My books usually take a lot more research than this one did. Many of my previous books have had a historical aspect, so I’ve researched, amongst many things, pirates, Jacobites, folklore, witches, highwaymen, Victorian and Edwardian Christmases and a lot of art movements such as the Pre Raphaelite Brotherhood and the Staithes Group of Artists. I’ve done research the traditional way by reading books and visiting museums or art galleries, and also have found a wealth of information on the internet, and love looking at estate agents websites for my characters’ houses, and virtually following their steps as they visit places in Google Maps. Sometimes, the internet sends me down what I fondly call the Google Rabbit Hole, and it spits up things I didn’t know – things that link in brilliantly to my story.



I tend to start a story with an idea. I don’t plan it, because that leaves me free to visit those rabbit holes and pull something together – for instance, It Started with a Pirate began with a Google search on “Pirates in Edinburgh”. I found an article about the skeleton of a pirate that had been found in a school yard and that led me off to track piratical journeys, shipwrecks, the Orkneys, Spain, trial records and the Jacobites. It all fitted together, and I actually had a reader message me and ask if the pirate character in the book was a real person, as he sounded as if he should be. That was great for me to hear, as I think there is nothing worse than a big info-dump of historical information in a book. It’s guaranteed to make me skip the pages and get back to the story so I really try not to do that, and to weave the research in when I write.


For Christmas of New Beginnings, it was much easier to write. The story flowed quite quickly as I didn’t have to fact check so much, but I did research the area of the South Downs (we have family down there, but I haven’t been for a few years), and also things like the prices of designer scarves and London markets which I needed to know a bit about to make sure that one of the characters enterprises worked out realistically. I also looked at fun things such as favourite Christmas films, which film the song ‘White Christmas’ appeared in (it’s Holiday Inn, by the way! I knew it was from a film, and the film wasn’t called White Christmas, but I couldn’t for the life of me remember at first!), and traditional Welsh folk songs. The village of Padcock is loosely based on Lacock Village, which I visited a while ago, so I also refreshed my memory on that one, which helped me draw a map in my head of Padcock – even though I added a canal there as well: just because I fancied it. That’s the beauty of research merging with fiction though. Sometimes you can blend the two together and make your readers suspend their disbelief for a little while –  and hopefully make the places and the stories seem as ‘real’ as they can be.



51KSLK0i96LNot all festive wishes come true right away – sometimes it takes five Christmases …

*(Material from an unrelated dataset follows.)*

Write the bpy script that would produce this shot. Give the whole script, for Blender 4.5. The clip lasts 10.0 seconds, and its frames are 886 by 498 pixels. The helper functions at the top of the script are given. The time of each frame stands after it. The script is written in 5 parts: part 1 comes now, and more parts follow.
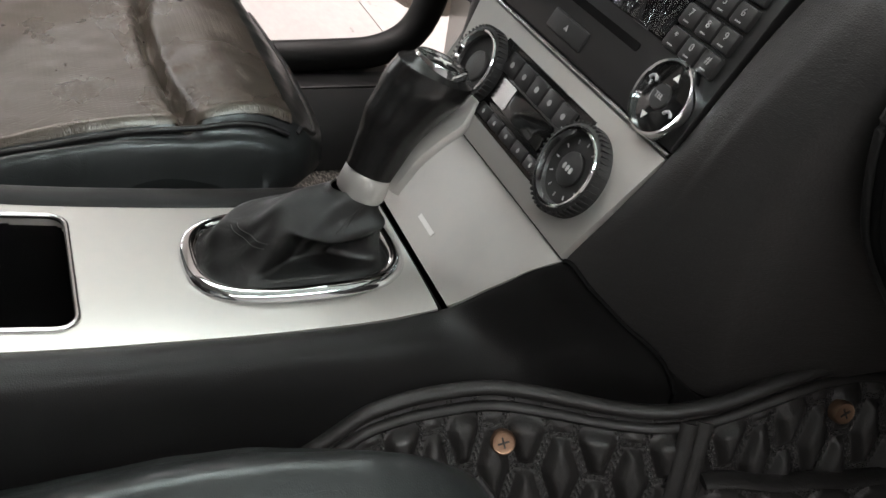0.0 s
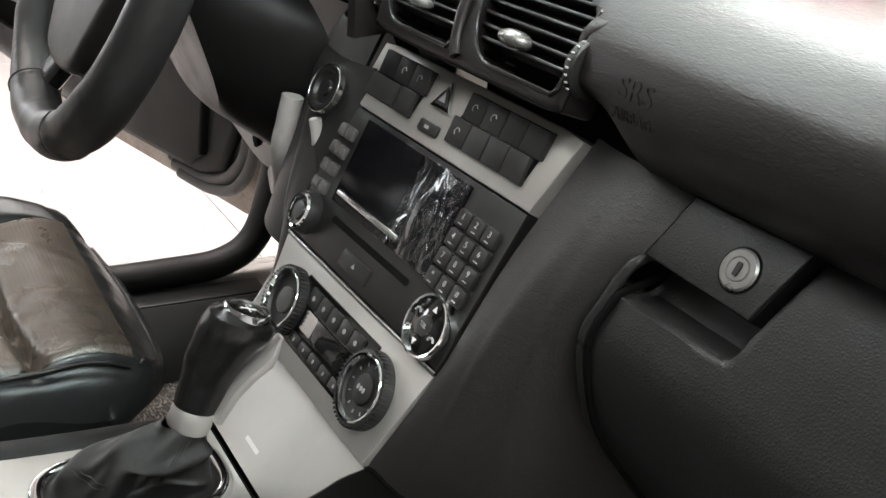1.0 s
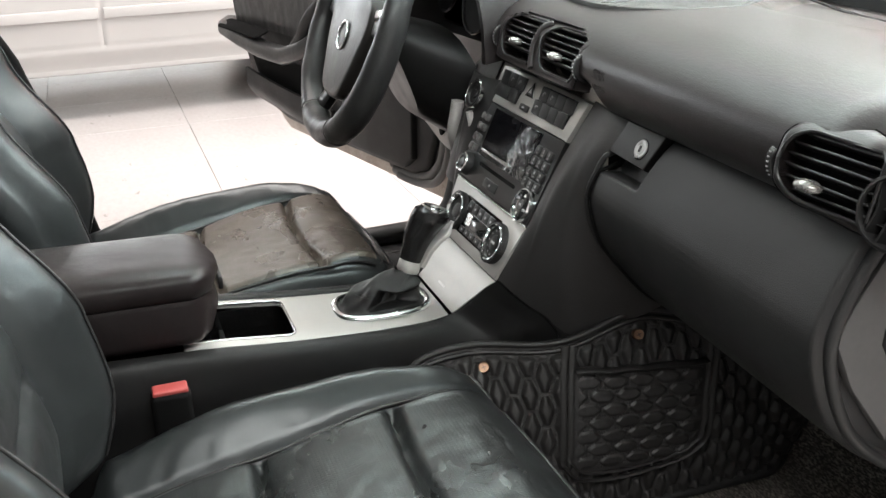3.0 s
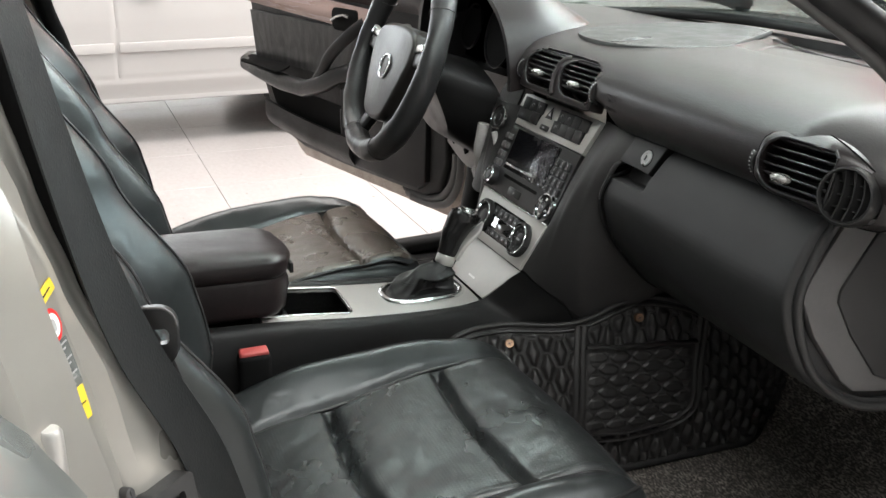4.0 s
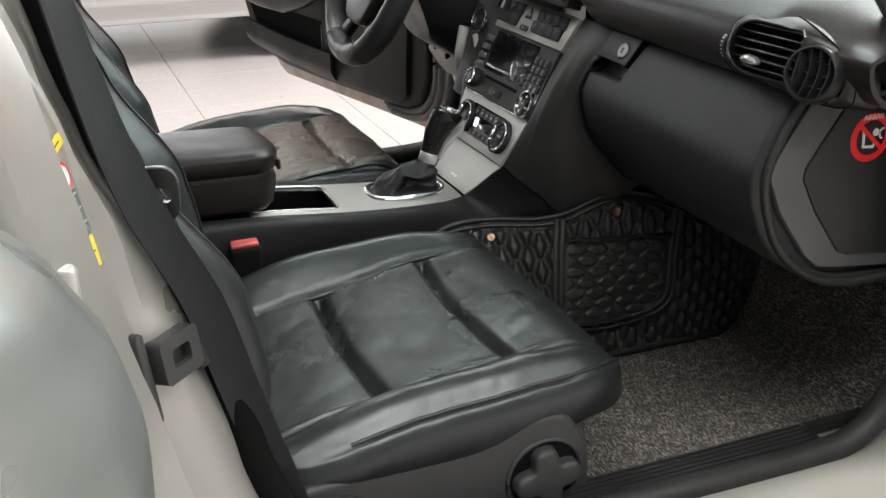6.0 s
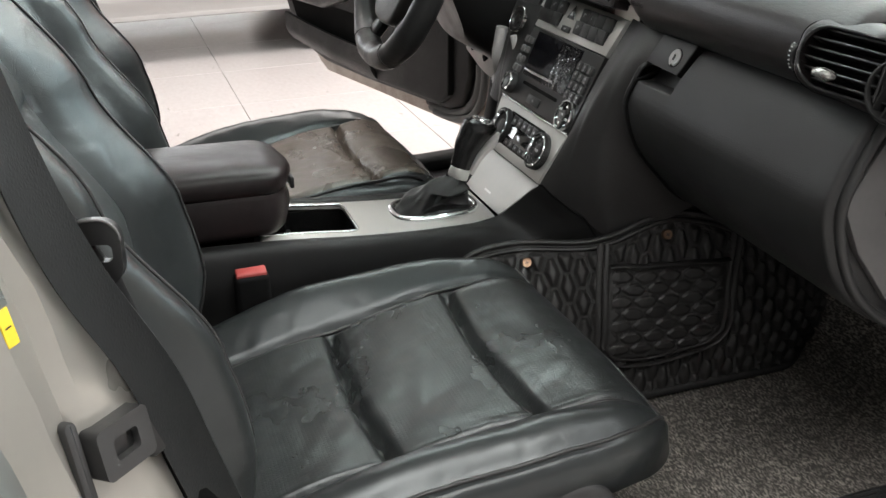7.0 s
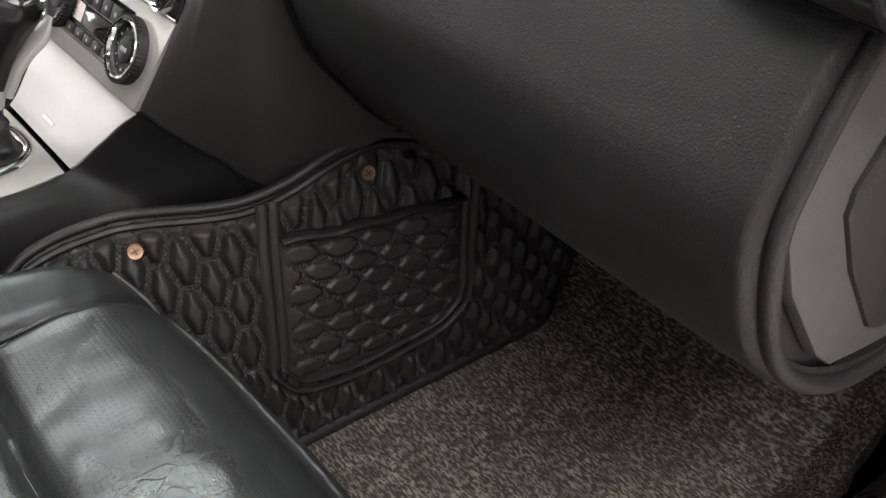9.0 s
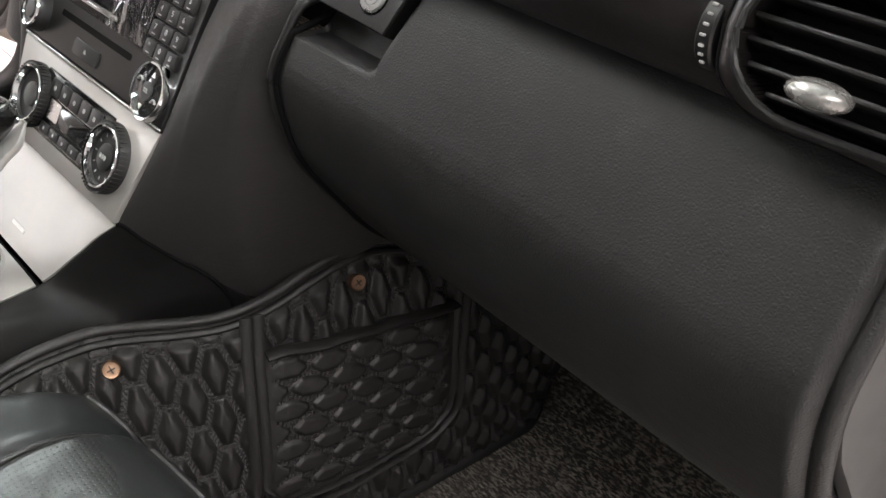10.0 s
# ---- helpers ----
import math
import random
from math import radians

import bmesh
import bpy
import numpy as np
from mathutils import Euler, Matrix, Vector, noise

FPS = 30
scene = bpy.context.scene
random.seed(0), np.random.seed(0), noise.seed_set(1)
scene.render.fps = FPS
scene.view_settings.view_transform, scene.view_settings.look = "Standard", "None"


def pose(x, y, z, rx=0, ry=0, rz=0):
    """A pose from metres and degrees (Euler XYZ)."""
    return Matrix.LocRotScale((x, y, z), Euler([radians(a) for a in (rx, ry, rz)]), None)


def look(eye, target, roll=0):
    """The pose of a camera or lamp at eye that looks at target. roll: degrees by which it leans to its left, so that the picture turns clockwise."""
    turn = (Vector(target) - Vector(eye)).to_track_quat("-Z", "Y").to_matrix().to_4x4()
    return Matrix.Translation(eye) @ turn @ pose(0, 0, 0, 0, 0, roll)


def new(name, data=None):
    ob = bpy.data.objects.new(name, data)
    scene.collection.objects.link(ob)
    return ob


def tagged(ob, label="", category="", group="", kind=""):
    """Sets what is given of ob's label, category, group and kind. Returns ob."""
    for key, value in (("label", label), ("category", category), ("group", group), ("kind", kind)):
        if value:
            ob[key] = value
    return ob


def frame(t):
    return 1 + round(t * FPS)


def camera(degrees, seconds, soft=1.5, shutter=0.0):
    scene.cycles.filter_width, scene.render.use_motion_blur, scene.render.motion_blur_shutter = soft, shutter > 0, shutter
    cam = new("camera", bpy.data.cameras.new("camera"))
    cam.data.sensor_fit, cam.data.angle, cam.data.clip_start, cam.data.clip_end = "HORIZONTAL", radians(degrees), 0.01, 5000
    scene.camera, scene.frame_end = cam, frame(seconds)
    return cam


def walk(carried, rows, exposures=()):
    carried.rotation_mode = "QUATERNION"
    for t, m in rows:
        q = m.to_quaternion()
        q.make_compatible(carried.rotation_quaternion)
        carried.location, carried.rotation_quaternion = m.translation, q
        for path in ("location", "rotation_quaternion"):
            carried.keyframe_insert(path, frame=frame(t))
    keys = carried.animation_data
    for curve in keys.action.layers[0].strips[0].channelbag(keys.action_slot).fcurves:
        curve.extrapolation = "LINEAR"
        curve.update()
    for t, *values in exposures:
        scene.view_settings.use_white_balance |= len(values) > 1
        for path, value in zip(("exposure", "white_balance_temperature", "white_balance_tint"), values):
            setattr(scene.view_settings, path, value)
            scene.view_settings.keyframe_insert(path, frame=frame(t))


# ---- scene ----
cam = camera(47.3, 10.0)
PATH = [
    (0, (0.497, -0.283, 0.88), (-1.014, 0.459, -0.2), 9.8),
    (0.5, (0.54, -0.278, 0.928), (-0.982, 0.631, 0.001), 7.9),
    (1, (0.584, -0.278, 0.975), (-0.973, 0.705, 0.194), 6.3),
    (1.5, (0.653, -0.303, 1.009), (-0.941, 0.705, 0.343), 5.5),
    (2, (0.719, -0.32, 1.044), (-0.881, 0.69, 0.394), 4.0),
    (2.5, (0.921, -0.376, 1.074), (-0.762, 0.464, 0.395), 1.1),
    (3, (1.2, -0.46, 1.096), (-0.56, 0.142, 0.361), -1.8),
    (3.2, (1.254, -0.49, 1.101), (-0.525, 0.049, 0.362), -1.2),
    (4.3, (1.444, -0.659, 1.123), (-0.322, 0.039, 0.495), -0.3),
    (4.5, (1.455, -0.664, 1.125), (-0.311, 0.037, 0.501), -0.4),
    (5, (1.461, -0.646, 1.114), (-0.308, 0.048, 0.489), -0.5),
    (5.5, (1.469, -0.648, 1.082), (-0.257, 0.029, 0.333), -0.5),
    (5.7, (1.472, -0.658, 1.083), (-0.242, 0.025, 0.31), -0.4),
    (6.8, (1.396, -0.611, 1.061), (-0.332, 0.023, 0.278), -1.4),
    (7, (1.336, -0.559, 1.071), (-0.409, 0.006, 0.274), -1.6),
    (7.5, (1.205, -0.449, 1.054), (-0.556, -0.037, 0.201), -1.5),
    (8, (1.11, -0.39, 1.029), (-0.581, 0.119, 0.091), -2.4),
    (8.5, (0.963, -0.326, 0.987), (-0.521, 0.442, -0.111), -0.8),
    (9, (0.8, -0.281, 0.955), (-0.46, 0.775, -0.184), 2.5),
    (9.5, (0.757, -0.259, 0.961), (-0.441, 0.876, -0.169), 4.2),
    (10, (0.734, -0.269, 0.975), (-0.515, 0.886, -0.076), 4.1),
]
walk(cam, [(t, look(eye, target, roll)) for t, eye, target, roll in PATH], exposures=[(0.0, 0.72, 6560, 13), (1.0, 1.09, 6550, 12), (1.5, 0.96, 6550, 13), (2.0, 0.43, 6550, 12), (2.5, 0.32, 6550, 12), (3.0, 1.04, 6500, 11), (4.5, 0.75, 6450, 10), (5.5, 0.70, 6450, 10), (7.0, 0.78, 6500, 11), (7.5, 0.88, 6500, 11), (8.0, 0.76, 6550, 13), (8.5, 1.0, 6600, 14), (9.0, 1.33, 6650, 15), (9.5, 1.48, 6700, 16), (10.0, 1.38, 6700, 16)])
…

Folk singer Cerys Davies left Wales for the South Downs village of Padcock at Christmas, desperate for a new beginning. And she ends up having plenty of those: opening a new craft shop-tea room, helping set up the village’s first festive craft fair, and, of course, falling desperately in love with Lovely Sam, the owner of the local pub. It’s just too bad he’s firmly in the clutches of Awful Belinda …

Perhaps Cerys has to learn that some new beginnings take a while to … well, begin! But with a bit of patience, some mild espionage, a generous sprinkling of festive magic and a flock of pub-crashing sheep, could her fifth Christmas in Padcock lead to her best new beginning yet?